'OITNB's Laverne Cox Talks Stigma's Damage

The press following Orange Is the New Black's first season has been a third-wave feminist hotbed of discussion about the representation of the LGBT community and people of color. At the center of that discussion has stood Laverne Cox, the beautiful trans actress who portrays a trans character of color on the show. Cox has been speaking quite a bit about trans issues of late, and she recently joined fellow trans activist Janet Mock in a HuffPo Live chat. They discussed a number of things but focused on one issue overall: Namely, the ways in which being attracted to trans women is still being portrayed in ugly and destructive ways.

Trans issues in general are being discussed more openly and often more than ever before — Chelsea Manning and that new CW show starring a trans character being two notable examples, with DJ Mister Cee's transexual prostitution saga being the most recent to spark discussion.

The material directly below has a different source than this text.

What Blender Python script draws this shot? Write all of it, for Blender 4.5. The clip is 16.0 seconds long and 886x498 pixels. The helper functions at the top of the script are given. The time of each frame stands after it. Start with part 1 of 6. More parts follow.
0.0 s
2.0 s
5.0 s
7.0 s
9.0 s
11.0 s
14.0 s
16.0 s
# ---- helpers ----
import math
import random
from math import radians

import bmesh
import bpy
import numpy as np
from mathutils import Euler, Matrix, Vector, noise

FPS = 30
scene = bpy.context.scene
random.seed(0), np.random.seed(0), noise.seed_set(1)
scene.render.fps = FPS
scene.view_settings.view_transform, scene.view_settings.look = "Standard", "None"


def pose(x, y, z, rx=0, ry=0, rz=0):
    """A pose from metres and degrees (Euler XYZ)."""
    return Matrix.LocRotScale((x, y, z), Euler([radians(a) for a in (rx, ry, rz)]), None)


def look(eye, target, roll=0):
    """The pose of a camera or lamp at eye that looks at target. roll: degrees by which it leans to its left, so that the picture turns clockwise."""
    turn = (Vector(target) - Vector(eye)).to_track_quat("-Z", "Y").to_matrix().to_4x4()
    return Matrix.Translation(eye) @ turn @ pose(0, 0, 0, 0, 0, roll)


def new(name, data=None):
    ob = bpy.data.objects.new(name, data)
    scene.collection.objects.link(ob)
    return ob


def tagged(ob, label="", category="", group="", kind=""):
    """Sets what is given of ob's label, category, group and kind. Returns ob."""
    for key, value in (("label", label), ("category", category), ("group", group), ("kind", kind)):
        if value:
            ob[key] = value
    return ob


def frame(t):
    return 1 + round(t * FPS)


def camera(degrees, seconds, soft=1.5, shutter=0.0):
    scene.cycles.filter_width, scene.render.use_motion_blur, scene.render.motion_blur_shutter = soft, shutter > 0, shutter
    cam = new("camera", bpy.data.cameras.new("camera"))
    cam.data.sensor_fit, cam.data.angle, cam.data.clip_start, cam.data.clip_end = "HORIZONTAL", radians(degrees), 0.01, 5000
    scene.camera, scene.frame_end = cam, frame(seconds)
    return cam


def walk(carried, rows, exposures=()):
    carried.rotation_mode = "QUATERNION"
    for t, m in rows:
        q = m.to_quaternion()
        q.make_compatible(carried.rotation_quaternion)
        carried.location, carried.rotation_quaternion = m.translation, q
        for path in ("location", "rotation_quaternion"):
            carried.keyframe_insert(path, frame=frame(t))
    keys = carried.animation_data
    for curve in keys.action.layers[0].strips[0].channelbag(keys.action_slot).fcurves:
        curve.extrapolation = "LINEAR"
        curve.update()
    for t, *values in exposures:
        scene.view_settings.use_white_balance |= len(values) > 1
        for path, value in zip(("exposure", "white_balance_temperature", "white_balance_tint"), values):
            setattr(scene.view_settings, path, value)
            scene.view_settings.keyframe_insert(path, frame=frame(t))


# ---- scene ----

Along with Mister Cee's proclamation that he occasionally "get[s] the urge to have fellatio with a transsexual" while not considering himself gay, the long-running stigmatization of men attracted to transsexual women has come to the forefront. This is 2013, yet somehow we live in a world where we're still judging people by who they're attracted to.

It's a sadly common sight in television and film: A man engages in sexual activity with a trans woman, only to be ridiculed afterword (either by himself or by his peers) when the character's trans identity is revealed. Since the media has always been and remains to be a reflection of our society's habits, it's a pretty telling scene.

Cox and Mock addressed this in their discussion, highlighting the detrimental effects this stigma has on trans women and their views of themselves. Mock wrote about the issue in an essay on her site, saying:

Many men are attracted to women, and trans women are amongst these women...The shame that society attaches to these men, specifically attacking their sexuality and shaming their attraction, directly affects trans women. It affects the way we look at ourselves. It amplifies our body-image issues, our self-esteem, our sense of possibility, of daring for greatness, of aiming for something or somewhere greater.

Cox elaborated:

There’s consistently an erasure of trans identity when we have these discussions. The reason I’m here is because whenever we have these discussions, trans women’s voices are not included… The extent to which men who date us or are attracted to us are stigmatized is so intense.

The fact that Mister Cee's sexual interactions with trans women is calling into question his entire sexual identity — and that the status of said sexual identity still matters to so many — is extremely telling about where we are as a society.

And for trans women everywhere — not just the ones Mister Cee interacted with — it can be a devastating and dehumanizing blow.